Este planteamiento, que puede parecer aterrador, proviene de la consideración de dos situaciones histórico-espirituales, y que dan significación a la conquista por parte del hombre, de dos poderes en particular: uno, el poder de dirigir, rediseñar y planificar su propia evolución biológica, y la otra: ha conquistado el poder de convertir la materia en energía, y parece estar a un paso de conquistar el poder de crear la materia.
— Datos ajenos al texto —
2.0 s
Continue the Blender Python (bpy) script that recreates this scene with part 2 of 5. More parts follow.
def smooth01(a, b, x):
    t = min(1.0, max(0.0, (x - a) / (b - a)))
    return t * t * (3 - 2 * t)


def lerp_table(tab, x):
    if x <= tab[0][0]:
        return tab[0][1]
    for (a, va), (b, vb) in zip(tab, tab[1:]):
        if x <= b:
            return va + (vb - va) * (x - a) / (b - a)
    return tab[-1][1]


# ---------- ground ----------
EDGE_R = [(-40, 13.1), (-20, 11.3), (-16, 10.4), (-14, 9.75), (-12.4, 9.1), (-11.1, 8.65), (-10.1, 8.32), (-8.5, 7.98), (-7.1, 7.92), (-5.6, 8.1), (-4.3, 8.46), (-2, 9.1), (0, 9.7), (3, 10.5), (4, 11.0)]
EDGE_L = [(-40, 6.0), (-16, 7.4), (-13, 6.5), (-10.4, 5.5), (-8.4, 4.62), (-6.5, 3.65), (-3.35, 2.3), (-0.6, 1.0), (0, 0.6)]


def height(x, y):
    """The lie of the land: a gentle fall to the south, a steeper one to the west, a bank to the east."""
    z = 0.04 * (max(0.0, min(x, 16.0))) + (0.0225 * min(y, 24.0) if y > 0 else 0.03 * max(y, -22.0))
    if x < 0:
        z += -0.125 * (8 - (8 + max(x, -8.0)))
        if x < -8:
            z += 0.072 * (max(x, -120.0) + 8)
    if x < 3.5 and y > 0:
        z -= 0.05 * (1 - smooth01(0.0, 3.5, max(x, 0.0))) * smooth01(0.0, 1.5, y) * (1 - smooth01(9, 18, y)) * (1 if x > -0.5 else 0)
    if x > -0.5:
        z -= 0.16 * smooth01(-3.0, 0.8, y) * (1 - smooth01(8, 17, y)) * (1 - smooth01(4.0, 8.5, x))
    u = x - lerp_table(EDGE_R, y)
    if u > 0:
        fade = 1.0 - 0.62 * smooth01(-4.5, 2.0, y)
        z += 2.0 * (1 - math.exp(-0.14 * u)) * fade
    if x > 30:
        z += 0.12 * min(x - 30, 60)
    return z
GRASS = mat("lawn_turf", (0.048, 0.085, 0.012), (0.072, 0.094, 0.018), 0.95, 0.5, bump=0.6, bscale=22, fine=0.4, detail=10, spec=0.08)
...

Es importante la precisión de las dos situaciones histórico-espirituales que hacen posible esas conquistas. Una, es el desarrollo de la tecnología, posible mediante el financiamiento para ello por parte del capital, en los Estados más poderosos y consolidados. La otra, es de carácter espiritual: la voluntad de saber para controlar, de conocer para dominar. Control y dominio son figuras de la voluntad de descubrimiento de la verdad, pero no por amor a la verdad, tampoco por reconocimiento de ella como buena y valiosa; se trata de la voluntad de verdad para algo, para algo práctico, aplicable, manejable, controlable; y tras de esto, no está una pretensión teológica de encontrarse con Dios, o demostrar la existencia de Dios; eso sería humildad e hipocresía, por parte de las condiciones capitalistas que sustentan semejante voluntad de verdad.
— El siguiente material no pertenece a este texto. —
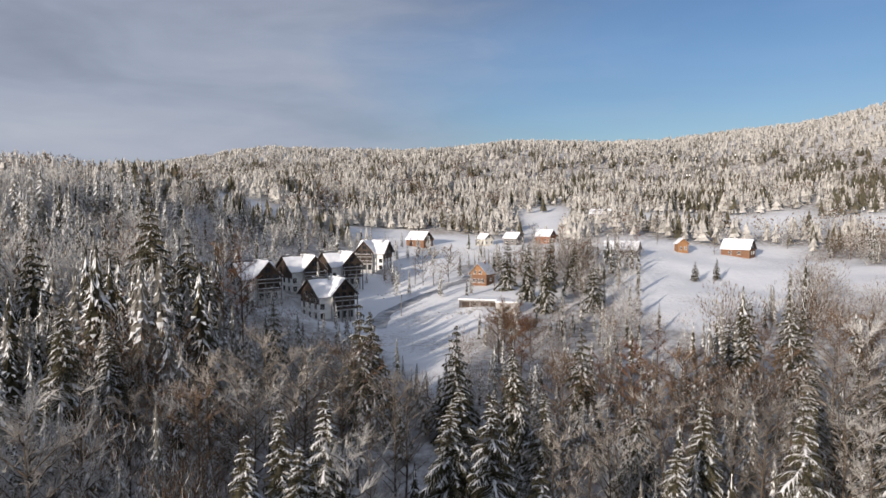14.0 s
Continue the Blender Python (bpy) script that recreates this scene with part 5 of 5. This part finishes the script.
hunting_stand(-76.0, -21.5)

strip("road_valley", TRACK, "narrow cleared road between snow banks", "road", 3.2, [(-128, 46), (-112, 52), (-97, 66), (-86, 77.5), (-74, 93), (-62, 109), (-56, 122), (-62, 135)])
strip("drive", TRACK, "trodden snowy drive with wheel tracks", "road", 3.4, [(-128, 47), (-133, 55), (-140, 60), (-150, 66), (-160, 62)])
strip("drive_upper", TRACK, "trodden snowy drive curving up to the farmhouse", "road", 2.8, [(-110.2, 52.5), (-122.9, 56.7), (-130.9, 63.7), (-132.4, 70.8), (-133.5, 78.5), (-131.5, 88), (-138, 97)], 0.14)
strip("footpath_house", TRACK, "narrow trodden path through the snow", "path", 0.9, [(-169.3, 44.4), (-161.6, 50.2), (-160.1, 56.7), (-154.6, 61.7), (-141, 64)], 0.12)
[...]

Esta segunda situación histórico-espiritual, es inminencia de la realización de la ambición fáustica del hombre occidental, de la civilización europea, heredada a Estados Unidos; se trata de la voluntad de saber para tener poder, de conquista del poder que haría de dios y de la religión, algo innecesario y anticuado. Sería un poder tan grande, que haría algo que podría ver con indiferencia a la creencia en Dios; ese poder sería superior a la inmortalidad: sería el poder de crear el tiempo y el espacio, la materia y la energía. Por igual, es importante la precisión de la inviabilidad de la conversión de la tecnología en divinidad de una nueva religión, porque el hombre ya no necesitaría ni la una ni la otra: simplemente porque con ello, aparecería en otro plano cósmico, y con eso, el temor a la muerte, simplemente se convertiría en otra cosa, porque con ese poder, el hombre superaría verdaderamente a la naturaleza de donde surgió, y con ello, suprimiría la barbarie donde comenzó su evolución.
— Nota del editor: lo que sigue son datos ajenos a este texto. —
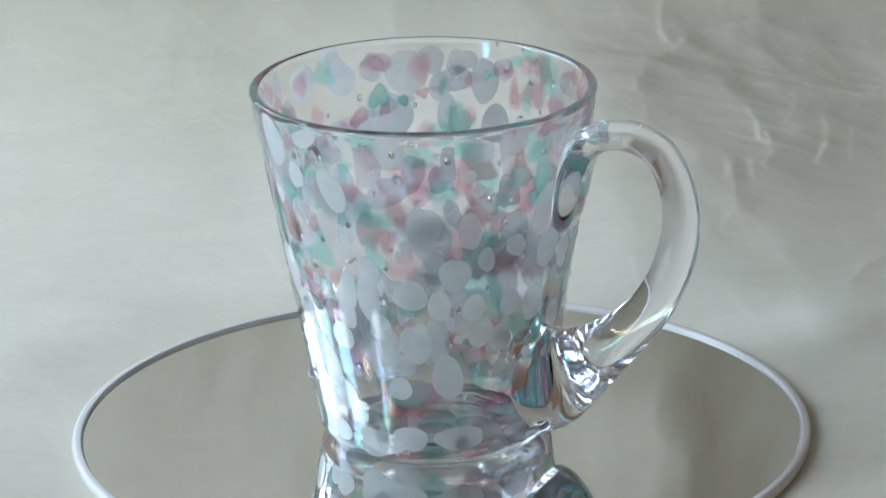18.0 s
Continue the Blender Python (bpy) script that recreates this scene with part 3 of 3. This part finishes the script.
# rose-pink chips
pink(353.2, 95.2, 8.5, 3.0)
pink(4.1, 93.6, 7.9, 4.5)
pink(19.4, 93.0, 5.7, 3.0)
pink(71.4, 92.6, 8.4, 3.7)
pink(32.0, 92.3, 9.8, 2.2)
pink(280.4, 91.9, 8.5, 5.2)
pink(98.2, 91.7, 6.5, 4.5)
pink(213.3, 90.9, 6.4, 5.9, 30)
pink(156.7, 90.5, 8.5, 4.5)
pink(62.2, 90.3, 6.4, 9.0)
pink(267.6, 90.0, 4.9, 3.7)
pink(107.3, 88.7, 6.3, 3.7)
pink(207.7, 86.5, 4.5, 4.5)
pink(42.1, 86.3, 5.8, 5.2)
pink(319.1, 85.5, 7.1, 8.9)
pink(332.7, 84.4, 7.6, 9.0)
pink(94.9, 83.8, 8.8, 7.5)
pink(103.4, 82.5, 4.3, 7.5)
pink(201.2, 82.3, 6.5, 5.2)
pink(81.6, 82.0, 8.7, 6.0)
pink(49.0, 81.8, 4.5, 7.5)
pink(317.1, 80.1, 7.1, 6.0)
pink(292.6, 79.8, 4.6, 6.0)
pink(185.1, 78.9, 4.9, 6.0)
pink(165.0, 76.7, 4.4, 5.3)
pink(356.3, 76.3, 7.0, 10.6, 15)
pink(308.3, 75.5, 4.9, 9.0)
pink(238.6, 74.4, 5.6, 6.7, 20)
pink(170.0, 74.3, 6.8, 6.0)
pink(122.8, 74.0, 4.4, 7.5)
pink(335.9, 72.6, 7.2, 8.3)
pink(245.7, 71.5, 5.9, 6.0)
pink(71.8, 71.4, 7.1, 6.0)
pink(56.8, 71.3, 4.4, 6.0)
pink(344.7, 71.1, 5.7, 6.0)
pink(184.0, 70.9, 3.6, 10.5, -5)
pink(6.3, 69.4, 4.7, 9.1)
pink(140.3, 69.4, 5.0, 9.0, 20)
pink(273.8, 68.4, 3.5, 4.5)
pink(256.8, 68.4, 6.6, 8.3)
pink(211.3, 67.0, 3.0, 3.3)
pink(333.7, 66.8, 7.8, 9.1)
pink(303.8, 66.7, 5.7, 6.8)
pink(68.3, 66.6, 7.5, 6.1)
pink(98.7, 66.6, 5.8, 9.1)
pink(259.5, 64.4, 7.2, 7.5)
pink(117.9, 64.4, 5.2, 3.8)
pink(45.2, 64.1, 6.3, 6.1)
pink(74.6, 63.4, 4.3, 9.1)
pink(329.5, 62.4, 6.0, 6.0)
pink(96.3, 61.6, 8.1, 7.6)
pink(113.9, 60.2, 4.3, 6.1)
pink(43.1, 60.1, 4.4, 6.1)
pink(58.9, 60.1, 5.0, 9.1)
pink(346.4, 58.6, 7.2, 7.6)
pink(219.9, 58.1, 3.4, 3.8)
pink(354.4, 57.8, 5.8, 6.1)
pink(153.5, 57.4, 5.7, 6.1)
pink(5.4, 53.7, 9.2, 4.6)
pink(118.3, 53.6, 7.3, 6.1)
pink(92.3, 52.4, 6.3, 3.8)
pink(267.1, 49.1, 5.7, 6.1)
pink(245.4, 44.8, 10.4, 7.6)
pink(275.9, 43.9, 10.1, 7.6)
pink(165.1, 43.8, 8.9, 9.2)
pink(215.8, 40.3, 6.0, 6.1)
pink(83.5, 40.3, 4.5, 7.7)
pink(221.5, 38.1, 5.1, 2.1)
pink(45.6, 37.2, 6.0, 9.2)
pink(328.2, 36.5, 4.5, 7.7)
pink(241.3, 35.2, 4.4, 9.2)
pink(107.1, 35.1, 6.5, 6.9)
pink(192.6, 34.3, 6.5, 6.1)
pink(114.1, 34.2, 7.3, 7.7)
pink(336.3, 33.8, 8.0, 8.0)
pink(151.6, 33.8, 8.7, 7.7)
pink(284.3, 31.8, 5.2, 6.9)
pink(70.6, 30.7, 7.9, 6.2)
pink(50.9, 26.8, 9.4, 6.2)
pink(1.3, 22.7, 6.1, 9.3)
pink(76.4, 22.5, 5.9, 4.6)
pink(318.3, 21.9, 5.9, 6.2)
pink(348.4, 18.4, 10.2, 4.6)
pink(308.0, 17.1, 7.3, 3.9)
pink(224.3, 17.1, 10.3, 3.9)
pink(101.4, 16.8, 5.2, 10.9)
pink(300.5, 16.6, 10.3, 3.1)
pink(144.0, 14.6, 8.8, 3.1)
pink(67.1, 13.5, 4.4, 3.9)
pink(190.1, 9.1, 7.0, 7.8)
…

Hoy en día, el Centro Europeo para la aceleración de partículas de alta energía (CERN), construido en Suiza, es “el laboratorio” del Doctor Fausto; ahí, científicos avanzadísimos, de muchos países del mundo, buscan el bosón de Higgs, la partícula “responsable” de la gravedad, “profetizada” matemáticamente en 1962, denominada de modo eufemístico y provisional, como la “partícula de Dios”.
Semejante denominación expresa una insuficiencia temporal del lenguaje y pensamiento, para que el hombre actual acepte la representación de sí mismo como lo que implican los resultados de semejante tecnología, encaminada a su auto perfeccionamiento. Esas insuficiencias comenzarían a alcanzar su satisfacción, en la medida en que las implicaciones de ese poder y tecnología conquisten los conceptos apropiados que pueda asimilar la conciencia social y el pensamiento colectivo; sería un proceso lento, y tal vez, difícil, pero resuelto también, en la medida en que el poder tecnológico conquiste su perfección consolidada.
El impacto de resultados y eficacia de ese poder en el pensamiento social sería intenso y grande, pero no demoledor, no aniquilador; sería, ciertamente, un cambio histórico sin comparación, en las bases objetivas del pensamiento y en las formas de la actividad del hombre, y por supuesto, cerraría toda una etapa en la evolución de la especie humana y de la relación del hombre con el mundo; claro que, por igual, afectaría la auto-representación de la humanidad, esto es, el espíritu.